El fútbol es racista porque si algo ha descubierto esta situación es la absoluta ausencia de un protocolo para atajar experiencias xenófobas sobre el césped. Más allá de las pruebas, las interpretaciones o los malentendidos, se olvida que una persona se sintió herida y dolida por su color y su origen y el desenlace fue que se quedara en la grada con una tarjeta amarilla.
El fútbol es racista porque se han repetido descalificaciones como «mono» de un jugador a otro, se han lanzado plátanos en un saque de esquina o se han imitado sonidos de orangutanes desde los fondos.

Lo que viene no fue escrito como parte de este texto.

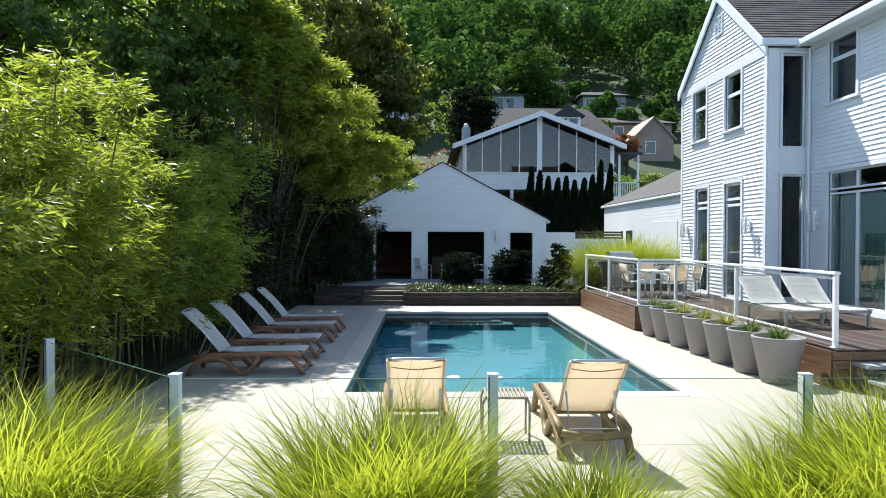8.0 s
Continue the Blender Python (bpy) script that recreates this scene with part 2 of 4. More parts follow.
def tube(points, radius, sides=8, bm=None, closed=False, flat=1.0):
    """A round bar along points; radius may be one number or one for each point."""
    bm = bm or bmesh.new()
    pts = [Vector(p) for p in points]
    n = len(pts)
    rings = []
    for i, p in enumerate(pts):
        a = pts[i - 1] if (i or closed) else p
        b = pts[(i + 1) % n] if (i < n - 1 or closed) else p
        d = (b - a).normalized()
        side = d.cross(Vector((0, 0, 1)))
        side = side.normalized() if side.length > 1e-3 else Vector((1, 0, 0))
        up = side.cross(d)
        r = radius[i] if isinstance(radius, (list, tuple)) else radius
        rings.append([bm.verts.new(p + side * r * math.cos(k * 2 * math.pi / sides) + up * r * flat * math.sin(k * 2 * math.pi / sides)) for k in range(sides)])
    for i in range(n if closed else n - 1):
        a, b = rings[i], rings[(i + 1) % n]
        for k in range(sides):
            bm.faces.new((a[k], a[(k + 1) % sides], b[(k + 1) % sides], b[k]))
    if not closed:
        bm.faces.new(rings[0][::-1])
        bm.faces.new(rings[-1])
    return bm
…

El fútbol es racista, que le pregunten a Marcelo, Iñaki Williams, Eto’o, Balotelli o a Etienne, un chaval gaditano de 16 años que partido tras partido sufrió los insultos de los padres y los integrantes de los equipos rivales. A esa edad…
Y ante esto, no puede existir la equidistancia. Sólo hay dos posiciones: Racismo o antirracismo. «Si eres neutral en situaciones de injusticia, has elegido el lado del opresor», decía Desmond Tutu.

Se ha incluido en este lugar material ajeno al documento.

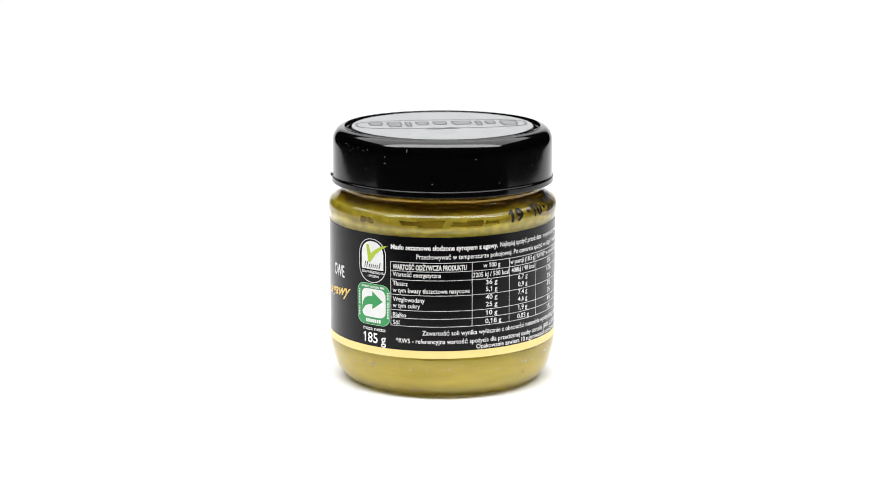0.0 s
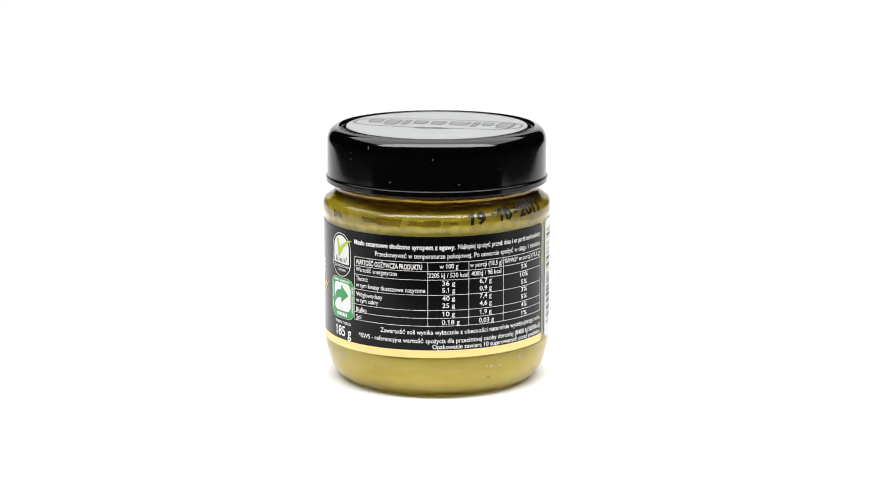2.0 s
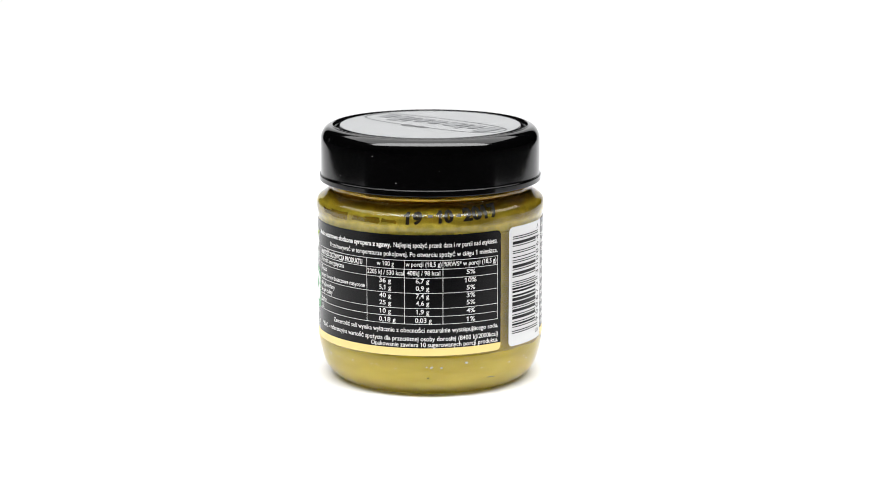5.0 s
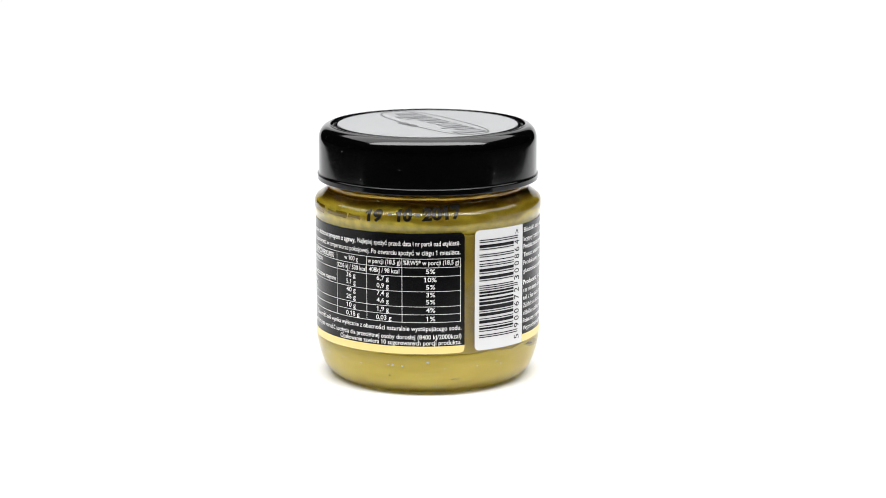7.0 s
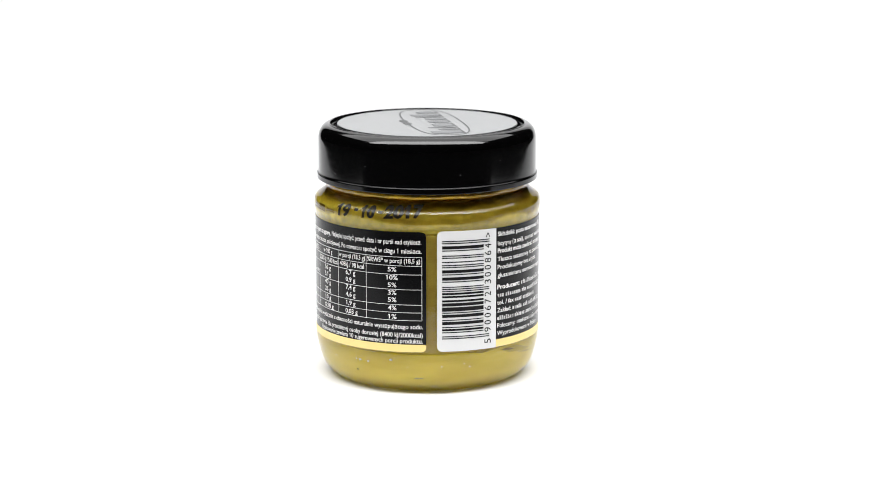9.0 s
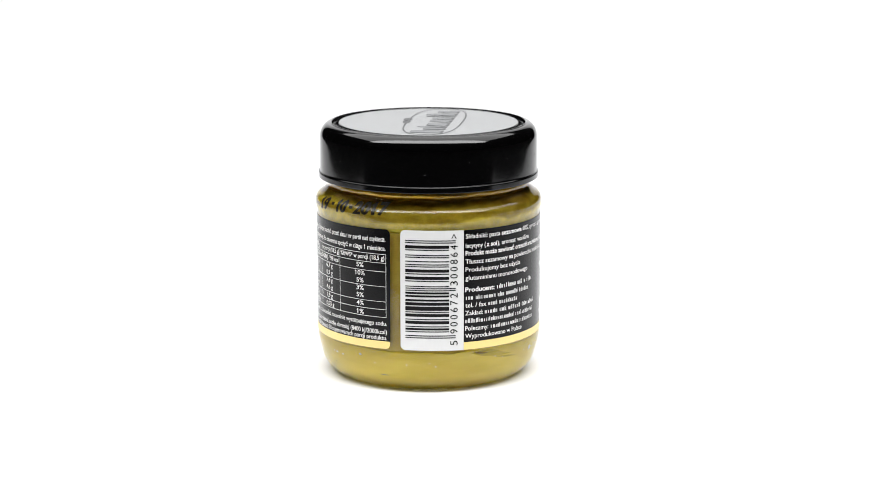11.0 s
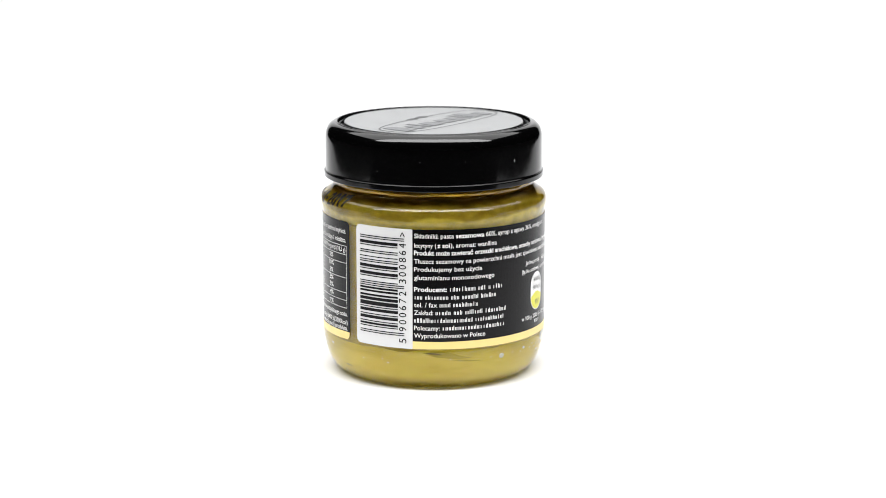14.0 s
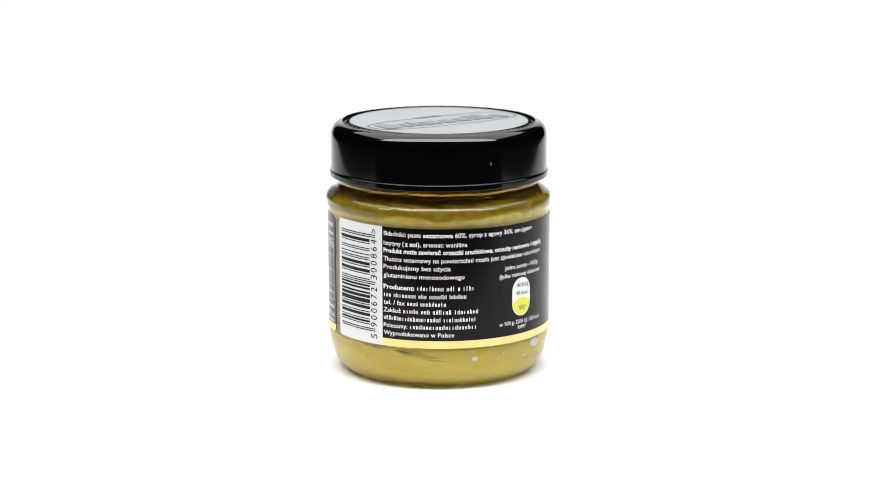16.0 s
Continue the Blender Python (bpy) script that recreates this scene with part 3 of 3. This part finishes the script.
def motions():
    """The jar stands off the turntable's centre and turns slowly, clockwise from above."""
    speed, off, start = 0.16409, 0.00536, 4.56201
    rows = []
    for k in range(17):
        a = start - speed * k
        rows.append((float(k), pose(off * math.cos(a), off * math.sin(a), 0, 0, 0, -math.degrees(speed * k))))
    walk(jar, rows)


motions()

El fútbol es racista porque lo es la sociedad. Y cuando se pretende igualar el negro de mierda al blanco de mierda, olvidando que el color de piel ha sido motivo de discriminación desde el origen de los tiempos, caemos en el racismo.
Porque nunca a un blanco, menor de edad, se le criminalizó por nacer al sur de Tarifa. Porque nunca a un blanco un partido político le amenazó con expulsarlo sin argumento legal, basándose en el odio y su afroascendencia. Porque los blancos no fueron esclavos, porque los blancos no se dejan la vida en el Estrecho, porque los blancos no terminan hechoS jirones con las cuchillas de la valla de Melilla, porque los blancos no cargan en sus espaldas un pasado colonial y arrebatado.
Por todo esto, el fútbol es racista, lo que vivimos en las redes sociales, en el día a día y la forma de proceder durante el encuentro es racismo. Y José Manuel Soto, además de lo evidente, un triste y un llorón absolutamente anacrónico.